Hoje, é impossível ao cidadão acessar qualquer portal na rede sem ser bombardeado por manchetes, links, banners, popups ou qualquer outros artifício eletrônico que não traga uma ou outra informação sobre o BBB4. Às vezes, nem parece que acabou de acontecer uma significativa reforma ministerial, que o desemprego aumentou, que as chuvas andaram matando pessoas no Nordeste e no Sudeste. Nos últimos dias, parece que a única notícia que teve peito de disputar espaço com o BBB na internet foi mesmo o papelão que o Brasil fez no Pré-Olímpico do Chile. Mas futebol, a gente sempre soube, é mesmo o ‘ópio do povo’, no Brasil, e sempre foi utilizado como o nosso circencis do pannis et.
Apenas comercial
O que me surpreende mais, nisso tudo, é a ‘ingenuidade’, o oportunismo e até o servilismo de certos veículos. Como se não soubessem que o BBB não passa de um produto comercial, criado para faturar com ibope, merchandising, anúncios, promoções e formas variadas de publicidade institucional e comercial, veículos de grande tradição e credibilidade no trato com a informação abrem espaço permanente e sagrado à divulgação de paredões, intrigas, maracutaias, confissões, romances de ocasião, festas temáticas e outras babaquices que envolvem esse joguinho particular – mas não privado – dos ‘guerreiros’ do Bial.
Alguns veículos – especialmente emissoras de tevê concorrentes – contentam-se em colher as migalhas do BBB, com o disse-me-disse e comentários sobre o programa. Revistas de fofocas sobrevivem justamente de fofocas sobre pessoas famosas, mesmo que essas gozem de uma celebridade fugaz: o importante é faturar, enquanto durarem os ’15 minutos’ de cada um.
Os jornais, por sua vez, parecem optar pelo princípio do ‘é melhor eu dar, senão o concorrente dá’, e estão se lixando se seus leitores tradicionais preferem as intrigas palacianas de Brasília às armações da ‘casa’. Outros veículos – na internet, principalmente – dão tanto destaque ao programa, são tão servis e generosos, que não há como não suspeitar que essa generosidade não é gratuita e que interesses comuns e escusos manipulam os cordéis.

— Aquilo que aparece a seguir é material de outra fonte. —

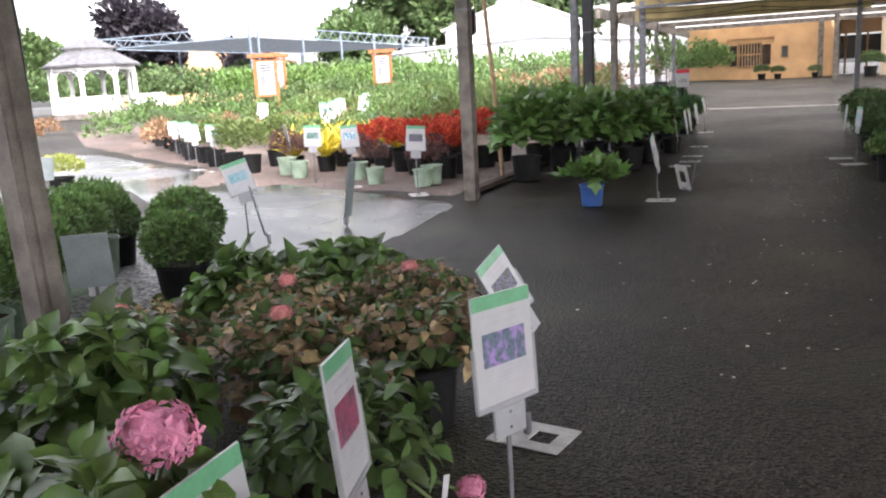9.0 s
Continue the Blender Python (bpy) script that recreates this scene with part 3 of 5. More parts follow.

Tudo isso me fez lembrar uma historinha dos tempos em que eu era chargista de jornal diário, em Belo Horizonte, há coisa de duas décadas e meia (o jornal já nem existe mais). Um dia, indignado com a destruição do perfil da Serra do Curral por uma grande mineradora, fiz uma charge sobre o assunto e a levei ao editor. Ele a rejeitou e me pediu que fizesse outra, sobre outro assunto. Motivo: a defesa da Serra do Curral era a grande bandeira de luta de um outro jornal diário da cidade (que também já não existe).
O BBB4 nem é uma bandeira de luta – é um produto comercial, apenas. Parece que alguém precisa lembrar isto a certos editores. Diariamente.